§ Task objective: Report how many lines contain "that"; state the number and nothing else.

─── Given records

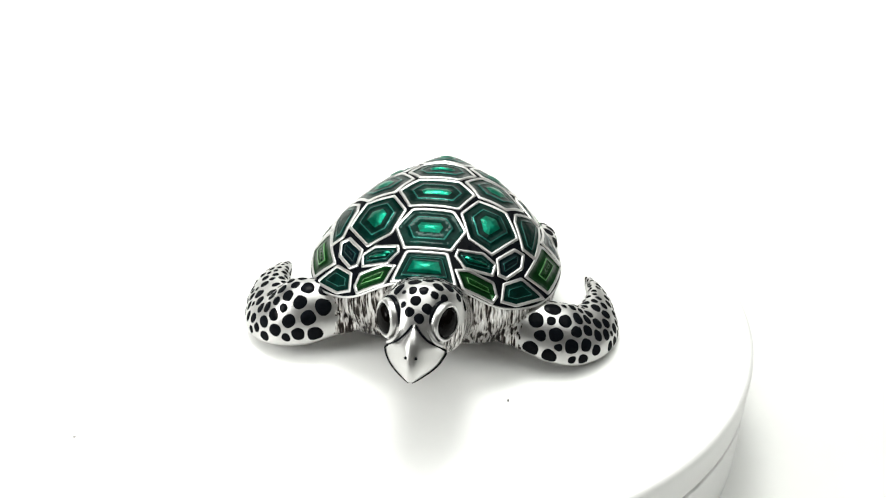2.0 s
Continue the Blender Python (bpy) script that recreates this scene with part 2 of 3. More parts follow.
# the large side scutes
both("gem", [(16.8, 11.2), (9.0, 8.2), (2.3, 12.4), (2.2, 20.3), (8.9, 24.2), (18.2, 17.6)])
both("gem", [(0.0, 12.5), (-7.2, 8.0), (-14.0, 11.9), (-14.9, 18.8), (-6.7, 24.9), (0.4, 20.3)])
both("gem", [(-16.5, 12.0), (-21.4, 8.2), (-28.8, 10.2), (-30.2, 15.6), (-24.1, 21.9), (-16.8, 19.9)])
scute("plain", [(-33.2, 10.6), (-36.6, 6.0), (-40.2, 8.0), (-41.2, 10.9), (-34.6, 17.0), (-31.8, 16.0)])
scute("gem", [(-36.4, -6.4), (-31.0, -11.6), (-31.2, -17.2), (-35.2, -17.9), (-41.6, -13.6), (-41.2, -8.8)])
# the small scutes between them and the edge
both("gem", [(22.3, 8.6), (19.6, 15.2), (20.6, 18.8), (23.6, 18.2), (26.4, 10.8), (24.2, 8.2)])
both("ink", [(22.4, 20.2), (18.9, 19.4), (13.2, 23.8), (12.8, 26.2), (16.6, 26.0), (22.0, 22.2)], 1.0)
both("plain", [(10.8, 26.2), (3.4, 23.3), (0.2, 23.3), (-5.3, 27.2), (-5.2, 29.9), (10.4, 29.6)])
scute("plain", [(-7.8, 27.6), (-14.0, 23.0), (-16.8, 22.6), (-21.4, 23.8), (-21.0, 25.4), (-8.0, 29.9)])
scute("plain", [(-13.0, -21.8), (-6.8, -26.0), (-6.8, -29.2), (-12.0, -29.0), (-18.6, -26.2), (-18.4, -22.6)])
scute("ink", [(-21.2, -24.3), (-21.2, -25.8), (-26.0, -24.1), (-31.6, -20.6), (-29.0, -20.3)], 1.0)
scute("silver", [(-23.6, 23.1), (-30.7, 18.4), (-32.4, 18.6), (-29.0, 21.2), (-24.0, 24.0)])
scute("silver", [(-43.6, -8.0), (-42.4, -11.8), (-45.6, -7.8)])
scute("silver", [(-43.4, 8.0), (-42.8, 10.4), (-46.0, 6.8)])
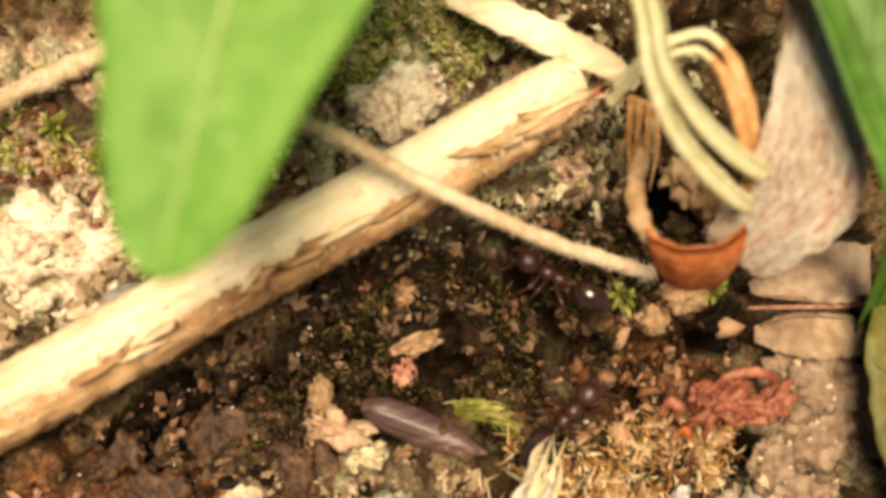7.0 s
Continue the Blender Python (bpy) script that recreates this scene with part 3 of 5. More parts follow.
def green_stems():
    """The branching hairy green stem under the dry stalk."""
    o = np.array([12.8, -6.2, 0.0])
    t = thing("green_plant", "bright green hairy stem that forks at a swollen node", "plant stem", at=o)
    a = np.array([(-30, -7, 0.3), (-16.3, -5.7, 9.5), (-7.3, -5.4, 11.6), (1.9, -5.25, 12.2), (5.6, -5.25, 12.4), (8.2, -5.3, 12.3), (10.5, -5.6, 12.0), (13.0, -6.2, 11.6)]) - o
    C = smooth_path(a, 120)
    V, F = tube(C[:70:3], [0.6, 0.75, 0.85], 60, 14, 0.04)
    mesh_object("branch", V, F, BRANCH_DARK, t, "dull olive old part of the branch")
    V, F = tube(C[66:], [0.85, 0.92, 0.98, 1.05, 1.3], 70, 18, 0.02)
    mesh_object("branch", V, F, GLOSSY_STEM, t, "glossy fresh green part of the branch")
    V, F = hairs_on(a, 0.85, 1100, 0.4, 21, lo=0.3, sides_only=True)
    mesh_object("hairs", V, F, HAIR, t, "fine white hairs")
    V, F = tube(a[2:7] + np.array([0, -0.85, 0.1]), [0.1, 0.16, 0.15, 0.16, 0.05], 80, 8, 0.7)
    mesh_object("dry_edge", V, F, RAGGED, t, "ragged dry edge along the branch")
    b = np.array([(12.0, -6.1, 11.3), (13.0, -6.2, 11.5), (14.4, -6.0, 11.8), (16.2, -5.1, 12.3), (18.0, -3.9, 12.7), (19.7, -2.9, 13.8), (21.6, -1.7, 16.6), (23.2, -0.4, 20.0), (24.0, 0.4, 21.6)]) - o
    V, F = tube(b, [0.9, 1.35, 1.5, 1.4, 1.25, 1.15, 1.0, 0.8, 0.6], 110, 20, 0.04, grooves=0.05)
    mesh_object("branch", V, F, GLOSSY_STEM, t, "green branch rising from the node")
    V, F = hairs_on(b, 1.3, 240, 0.4, 22, hi=0.6)
    mesh_object("hairs", V, F, HAIR, t, "fine white hairs")
    for dy, dz, r in ((0.75, 1.0, 0.22), (-0.15, 1.25, 0.16)):
        V, F = tube(b[2:6] + np.array([0.1, dy, dz]), [0.06, r, r, 0.06], 50, 8, 0.3)
        mesh_object("ridge", V, F, PALE_GREEN, t, "pale green ridge")
    fr = np.array([(15.0, -7.8, 11.6), (16.6, -6.75, 11.9), (17.9, -5.35, 12.2), (19.1, -4.2, 12.2), (20.4, -3.3, 11.4)]) - o
    V, F = tube(fr, [0.3, 0.34, 0.26, 0.34, 0.1], 130, 8, 0.6, flat=0.7)
    mesh_object("fringe", V, F, RAGGED, t, "ragged brownish dry fringe along the stem")
    g = np.random.default_rng(8)
    for k in range(9):
        f = g.random()
        q = fr[0] + (fr[4] - fr[0]) * f + np.array([0.2 * g.normal(), -0.15, -0.1])
        V, F = lump(q, (0.3 + 0.2 * g.random(), 0.22, 0.2), 0.5, 400 + k, 2, 2.0, 360 * g.random(), 0.2)
        mesh_object("skin_flake", V, F, RAGGED, t)
    c = np.array([(12.5, -8.0, 11.0), (11.6, -9.0, 10.5), (9.4, -10.3, 10.0), (7.1, -11.7, 9.3), (0, -16, 6), (-6, -21, -0.3)]) - o
    V, F = tube(c, [0.7, 0.8, 0.85, 0.85, 0.9, 0.9], 60, 14, 0.03)
    mesh_object("branch", V, F, GREEN_STEM, t)
    d = np.array([(13.4, -7.2, 11.0), (13.6, -9.0, 10.4), (13.2, -10.8, 9.5), (12.8, -12.8, 8.2), (12.5, -20, -0.5)]) - o
    V, F = tube(d, [1.2, 1.2, 1.15, 1.1, 1.1], 50, 14, 0.03)
    mesh_object("branch", V, F, BRANCH_DARK, t, "shaded green branch")
    V, F = lump((0.45, 0.15, 11.4), (1.9, 1.5, 1.45), 0.05, 5, 4, fine=0.02, turn=15)
    mesh_object("node", V, F, GLOSSY_STEM, t, "swollen bright green node")
    collar = np.array([(11.9, -7.2, 11.9), (12.6, -7.6, 12.3), (13.5, -7.9, 12.3), (14.4, -8.1, 12.0), (15.3, -8.3, 11.4)]) - o
    V, F = tube(collar, [0.25, 0.45, 0.4, 0.45, 0.2], 70, 10, 0.5, flat=0.7)
    mesh_object("collar", V, F, RAGGED, t, "ragged brown collar round the node")
    for k, pts in enumerate([[(12.0, -7.2, 11.8), (11.2, -7.7, 11.3), (10.8, -8.7, 10.9), (10.3, -10.0, 10.6)], [(12.4, -7.5, 11.9), (11.9, -8.4, 11.5), (11.9, -9.6, 11.0), (11.5, -11.0, 10.4)], [(11.3, -7.8, 11.4), (11.6, -8.5, 11.4), (12.1, -8.9, 11.2)], [(14.6, -8.2, 11.8), (14.8, -9.2, 11.3), (14.6, -10.4, 10.5)], [(10.8, -8.6, 11.0), (11.3, -9.3, 11.0), (11.9, -9.6, 11.0)]]):
        V, F = tube(np.array(pts) - o, [0.25, 0.34, 0.28, 0.12], 50, 8, 0.55, flat=0.6)
        mesh_object("sheath", V, F, SHEATH, t, "torn dry beige sheath")
    for k in range(10):
        q = collar[k % 5] + np.array([0.3 * g.normal(), -0.2, 0.1])
        V, F = tube([q, q + [0.2 * g.normal(), -0.3, 0.15], q + [0.35 * g.normal(), -0.8 - 0.4 * g.random(), -0.2]], [0.16, 0.18, 0.04], 12, 6, 0.5, flat=0.5)
        mesh_object("sheath_scrap", V, F, SHEATH, t, "torn beige scrap of sheath")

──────

§ Solution to this problem: 3